Progressives have been reluctant to talk about why abortion should be safe or legal, other than the basic issue of women’s rights. Rarely do choice proponents mention how difficult it can be for a woman, or a man, to be a parent when they lose a job, they are still in school, they have a life planned in professions where they cannot easily be removed from a prescribed path. Rarely do they talk about the economics of parenthood. Rarely do they talk about while adoption is an excellent alternative, it’s not for everyone. Rarely do they talk about all the pain and agony that a woman must endure when she is in the midst of an unwanted pregnancy. Rarely do they talk about how many of the women with unwanted pregnancies are actually girls, often victims of rape or incest.

Simply put, pro-choice proponents have not been pissed off enough, at least not publicly so. But if Roe is overturned this coming summer, millions of women and men who conveniently thought that this issue would fade away will be confronted with a singular commonality about their choice of abortion: massive inconvenience and expense. It may be that there are as many reasons for a woman to opt for an abortion as there are women, but virtually all will be united in wanting to get the federal government to reinstate their right to control their bodies.

If this happens, pro-choice candidates will get unprecedented numbers of committed and effective volunteers.
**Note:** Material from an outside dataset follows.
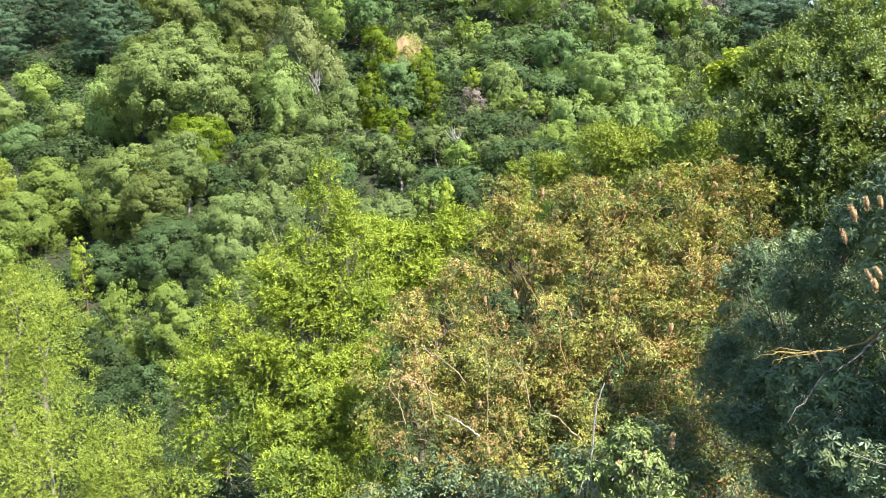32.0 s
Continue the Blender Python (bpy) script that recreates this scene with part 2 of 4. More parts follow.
def wander(rng, a, b, steps=7, sway=0.08, sag=0.0):
    """A crooked line from a to b."""
    a, b = np.asarray(a, float), np.asarray(b, float)
    t = np.linspace(0, 1, steps)[:, None]
    size = np.linalg.norm(b - a)
    off = np.cumsum(rng.normal(0, sway * size / steps ** 0.5, (steps, 3)), 0)
    off = off - t * off[-1] - (1 - t) * off[0]
    return a + (b - a) * t + off + np.array([0, 0, 1.0]) * (sag * size * np.sin(np.pi * t))


def shell(rng, lobes, count, skin=0.3, low=-0.35, inside=0.12):
    """Places and facings in the outer skin of a crown made of rounded lobes (x, y, z, rx, ry, rz)."""
    lobes = np.asarray(lobes, float)
    area = (lobes[:, 3] * lobes[:, 4] + lobes[:, 4] * lobes[:, 5] + lobes[:, 3] * lobes[:, 5])
    pick = rng.choice(len(lobes), int(count * 3.2), p=area / area.sum())
    d = unit(rng.normal(size=(len(pick), 3)))
    d[:, 2] = np.where(d[:, 2] < low, -d[:, 2], d[:, 2])
    lump = 1 + 0.16 * np.sin(d[:, 0] * 5.1 + pick * 1.7) * np.sin(d[:, 1] * 4.3 + pick) + 0.1 * np.sin(d[:, 2] * 7.7 + d[:, 0] * 6 + pick * 2.1)
    depth = 1 - skin * rng.random(len(pick)) ** 1.5
    c, r = lobes[pick, :3], lobes[pick, 3:]
    at = c + d * r * (depth * lump)[:, None]
    facing = unit(d / r)
    keep = np.ones(len(at), bool)
    for q in lobes:
        e = (((at - q[:3]) / q[3:]) ** 2).sum(1)
        keep &= (e > (1 - skin) ** 2 * 0.6) | (rng.random(len(at)) < inside)
    chosen = np.flatnonzero(keep)
    chosen = chosen[rng.permutation(len(chosen))[:count]]
    return at[chosen], facing[chosen]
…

The airwaves will be saturated with commercials on both sides of the issue, but for those who are pro-choice, it will be something new. The myopic vision of many who are pro-life will be unmasked as it becomes more clear that they have no right to be involved in a decision about something that they don’t own. It will be recognized as the worst kind of over-reaching.

If next summer and fall we see a mobilized pro-choice movement unparalleled since anti-Vietnam and civil rights efforts of the ’60s and ’70s, Democratic candidates could have the support to win in states and congressional districts that are presently considered deep red. Joe Biden will still have two years left in his presidency and he might have more workable majorities in both houses of Congress.

Eventually, Supreme Court vacancies will occur when we have a Democratic president and a Senate that has reformed its rules to better allow the will of the majority to prevail.

It has happened in our nation’s history that government has moved aggressively to protect civil liberties, most particularly in the sixty’s decade of the nineteenth and twentieth centuries. Perhaps, just perhaps, overturning Roe will have the unintended result of expanding human rights. For that, we will all be far better.